O salto para 1 megawatt com o S1500
O próximo capítulo da tecnologia é o S1500, já montado pela SAWES. O modelo deve operar a 1.500 metros de altitude e gerar até 1 MW de potência, o equivalente ao consumo de centenas de residências.
Para alcançar esse patamar, a empresa incorporou 12 geradores em fibra de carbono no duto central, reduzindo o peso total para menos de uma tonelada.
A energia, como nos modelos anteriores, é convertida diretamente no dirigível e transmitida ao solo pelo cabo de ancoragem.

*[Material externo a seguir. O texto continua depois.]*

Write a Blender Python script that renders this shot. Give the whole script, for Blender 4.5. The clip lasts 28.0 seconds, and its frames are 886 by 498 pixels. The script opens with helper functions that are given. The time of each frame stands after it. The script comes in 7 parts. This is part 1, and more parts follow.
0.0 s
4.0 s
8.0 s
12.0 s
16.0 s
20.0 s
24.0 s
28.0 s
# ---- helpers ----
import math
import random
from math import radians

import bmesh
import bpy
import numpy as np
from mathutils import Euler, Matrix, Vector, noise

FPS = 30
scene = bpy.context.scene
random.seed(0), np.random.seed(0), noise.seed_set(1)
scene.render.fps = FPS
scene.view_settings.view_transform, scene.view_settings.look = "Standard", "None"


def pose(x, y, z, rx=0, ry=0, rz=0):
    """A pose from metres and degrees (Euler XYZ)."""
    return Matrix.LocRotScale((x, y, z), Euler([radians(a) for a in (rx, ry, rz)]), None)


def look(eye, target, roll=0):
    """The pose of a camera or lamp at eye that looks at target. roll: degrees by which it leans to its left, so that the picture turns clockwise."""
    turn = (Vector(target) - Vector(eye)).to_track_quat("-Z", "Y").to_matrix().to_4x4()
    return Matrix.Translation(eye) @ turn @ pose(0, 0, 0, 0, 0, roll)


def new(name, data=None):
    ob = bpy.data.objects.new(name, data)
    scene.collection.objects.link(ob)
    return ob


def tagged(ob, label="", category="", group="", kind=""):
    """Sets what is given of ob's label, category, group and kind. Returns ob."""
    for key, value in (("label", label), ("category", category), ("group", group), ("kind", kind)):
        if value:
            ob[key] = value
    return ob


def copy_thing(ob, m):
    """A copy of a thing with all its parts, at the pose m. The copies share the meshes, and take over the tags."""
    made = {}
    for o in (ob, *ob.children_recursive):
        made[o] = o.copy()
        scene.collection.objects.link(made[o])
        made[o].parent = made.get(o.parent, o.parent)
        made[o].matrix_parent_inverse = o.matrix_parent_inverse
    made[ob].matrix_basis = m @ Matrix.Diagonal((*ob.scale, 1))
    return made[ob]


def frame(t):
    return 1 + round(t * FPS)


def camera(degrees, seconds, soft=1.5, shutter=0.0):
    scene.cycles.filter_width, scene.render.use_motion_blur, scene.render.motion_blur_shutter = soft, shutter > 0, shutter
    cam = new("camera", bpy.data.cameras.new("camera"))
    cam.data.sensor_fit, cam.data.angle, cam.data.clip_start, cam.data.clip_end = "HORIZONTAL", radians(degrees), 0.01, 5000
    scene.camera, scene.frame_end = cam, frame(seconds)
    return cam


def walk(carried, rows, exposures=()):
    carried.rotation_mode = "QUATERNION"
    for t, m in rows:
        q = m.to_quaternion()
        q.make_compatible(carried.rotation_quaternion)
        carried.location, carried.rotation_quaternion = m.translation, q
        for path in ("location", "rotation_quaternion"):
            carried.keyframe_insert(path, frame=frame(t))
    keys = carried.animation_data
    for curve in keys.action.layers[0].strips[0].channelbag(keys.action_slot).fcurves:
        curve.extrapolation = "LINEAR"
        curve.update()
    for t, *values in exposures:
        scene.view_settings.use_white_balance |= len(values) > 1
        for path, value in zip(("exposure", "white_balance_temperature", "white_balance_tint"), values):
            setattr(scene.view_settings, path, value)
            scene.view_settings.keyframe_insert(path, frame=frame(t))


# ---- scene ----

A meta não é apenas responder a crises, mas disputar espaço com parques eólicos e solares como fonte de energia em escala de rede.
Investimentos bilionários e ambições globais
O sucesso da demonstração rendeu à SAWES contratos de mais de 500 milhões de yuans (R$ 407 milhões) e a inauguração de uma planta de montagem em Yueyang.
Com esse impulso, a empresa se posiciona como protagonista de uma nova fronteira da energia renovável, despertando o interesse de investidores e governos que buscam alternativas mais estáveis de geração limpa.
Se bem-sucedida, a tecnologia pode transformar radicalmente o setor energético, permitindo que dirigíveis flutuantes funcionem como usinas móveis capazes de atender tanto redes urbanas quanto comunidades isoladas.
Da “caça às bruxas” ao protagonismo tecnológico chinês
A trajetória de Qian Xuesen evidencia as consequências imprevistas da política do medo durante a Guerra Fria. Ao ser expulso dos Estados Unidos, levou seu talento à China, onde construiu um ecossistema científico que agora gera frutos concretos.
Como destacou o Los Angeles Times, o engenheiro que interrogou Wernher von Braun e ajudou a fundar o JPL foi o mesmo que, ao retornar, semeou a base de inovações como as turbinas voadoras.
Hoje, seus herdeiros científicos transformam uma ambição em realidade: capturar energia limpa nas alturas, rompendo barreiras técnicas e redefinindo os limites da engenharia.